-- Begin SOURCE EXCERPT --

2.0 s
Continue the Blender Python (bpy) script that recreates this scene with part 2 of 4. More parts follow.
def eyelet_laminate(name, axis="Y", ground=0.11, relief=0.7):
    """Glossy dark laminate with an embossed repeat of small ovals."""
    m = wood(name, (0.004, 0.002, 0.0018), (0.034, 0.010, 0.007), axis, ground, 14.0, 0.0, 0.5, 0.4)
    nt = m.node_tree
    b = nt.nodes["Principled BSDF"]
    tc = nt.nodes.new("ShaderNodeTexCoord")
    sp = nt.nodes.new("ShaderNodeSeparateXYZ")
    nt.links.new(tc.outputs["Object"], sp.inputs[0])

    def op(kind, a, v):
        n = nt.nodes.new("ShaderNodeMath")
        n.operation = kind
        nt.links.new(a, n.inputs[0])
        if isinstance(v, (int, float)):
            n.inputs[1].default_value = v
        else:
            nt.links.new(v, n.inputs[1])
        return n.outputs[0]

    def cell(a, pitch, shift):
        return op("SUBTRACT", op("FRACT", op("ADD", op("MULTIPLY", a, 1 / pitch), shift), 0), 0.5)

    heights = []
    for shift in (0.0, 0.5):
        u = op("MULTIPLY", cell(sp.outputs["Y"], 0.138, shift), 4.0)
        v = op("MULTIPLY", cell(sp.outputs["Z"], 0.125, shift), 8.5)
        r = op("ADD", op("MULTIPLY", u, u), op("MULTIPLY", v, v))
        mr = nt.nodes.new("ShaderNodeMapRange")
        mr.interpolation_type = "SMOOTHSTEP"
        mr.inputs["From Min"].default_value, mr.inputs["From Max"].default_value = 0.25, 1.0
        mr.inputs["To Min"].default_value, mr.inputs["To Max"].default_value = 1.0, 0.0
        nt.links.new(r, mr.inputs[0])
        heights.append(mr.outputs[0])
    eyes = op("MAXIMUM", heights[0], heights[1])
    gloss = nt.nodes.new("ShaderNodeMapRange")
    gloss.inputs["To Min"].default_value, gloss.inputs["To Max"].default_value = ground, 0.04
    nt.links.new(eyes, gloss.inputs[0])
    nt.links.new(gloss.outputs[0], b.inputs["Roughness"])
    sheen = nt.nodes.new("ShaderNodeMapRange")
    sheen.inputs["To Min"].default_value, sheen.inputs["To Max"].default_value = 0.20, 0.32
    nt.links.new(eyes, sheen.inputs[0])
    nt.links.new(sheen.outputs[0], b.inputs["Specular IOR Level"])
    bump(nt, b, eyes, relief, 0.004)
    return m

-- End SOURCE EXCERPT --

DIRECTIONS: Reproduce the whole listing word for word.

FULL RESPONSE:
2.0 s
Continue the Blender Python (bpy) script that recreates this scene with part 2 of 4. More parts follow.
def eyelet_laminate(name, axis="Y", ground=0.11, relief=0.7):
    """Glossy dark laminate with an embossed repeat of small ovals."""
    m = wood(name, (0.004, 0.002, 0.0018), (0.034, 0.010, 0.007), axis, ground, 14.0, 0.0, 0.5, 0.4)
    nt = m.node_tree
    b = nt.nodes["Principled BSDF"]
    tc = nt.nodes.new("ShaderNodeTexCoord")
    sp = nt.nodes.new("ShaderNodeSeparateXYZ")
    nt.links.new(tc.outputs["Object"], sp.inputs[0])

    def op(kind, a, v):
        n = nt.nodes.new("ShaderNodeMath")
        n.operation = kind
        nt.links.new(a, n.inputs[0])
        if isinstance(v, (int, float)):
            n.inputs[1].default_value = v
        else:
            nt.links.new(v, n.inputs[1])
        return n.outputs[0]

    def cell(a, pitch, shift):
        return op("SUBTRACT", op("FRACT", op("ADD", op("MULTIPLY", a, 1 / pitch), shift), 0), 0.5)

    heights = []
    for shift in (0.0, 0.5):
        u = op("MULTIPLY", cell(sp.outputs["Y"], 0.138, shift), 4.0)
        v = op("MULTIPLY", cell(sp.outputs["Z"], 0.125, shift), 8.5)
        r = op("ADD", op("MULTIPLY", u, u), op("MULTIPLY", v, v))
        mr = nt.nodes.new("ShaderNodeMapRange")
        mr.interpolation_type = "SMOOTHSTEP"
        mr.inputs["From Min"].default_value, mr.inputs["From Max"].default_value = 0.25, 1.0
        mr.inputs["To Min"].default_value, mr.inputs["To Max"].default_value = 1.0, 0.0
        nt.links.new(r, mr.inputs[0])
        heights.append(mr.outputs[0])
    eyes = op("MAXIMUM", heights[0], heights[1])
    gloss = nt.nodes.new("ShaderNodeMapRange")
    gloss.inputs["To Min"].default_value, gloss.inputs["To Max"].default_value = ground, 0.04
    nt.links.new(eyes, gloss.inputs[0])
    nt.links.new(gloss.outputs[0], b.inputs["Roughness"])
    sheen = nt.nodes.new("ShaderNodeMapRange")
    sheen.inputs["To Min"].default_value, sheen.inputs["To Max"].default_value = 0.20, 0.32
    nt.links.new(eyes, sheen.inputs[0])
    nt.links.new(sheen.outputs[0], b.inputs["Specular IOR Level"])
    bump(nt, b, eyes, relief, 0.004)
    return m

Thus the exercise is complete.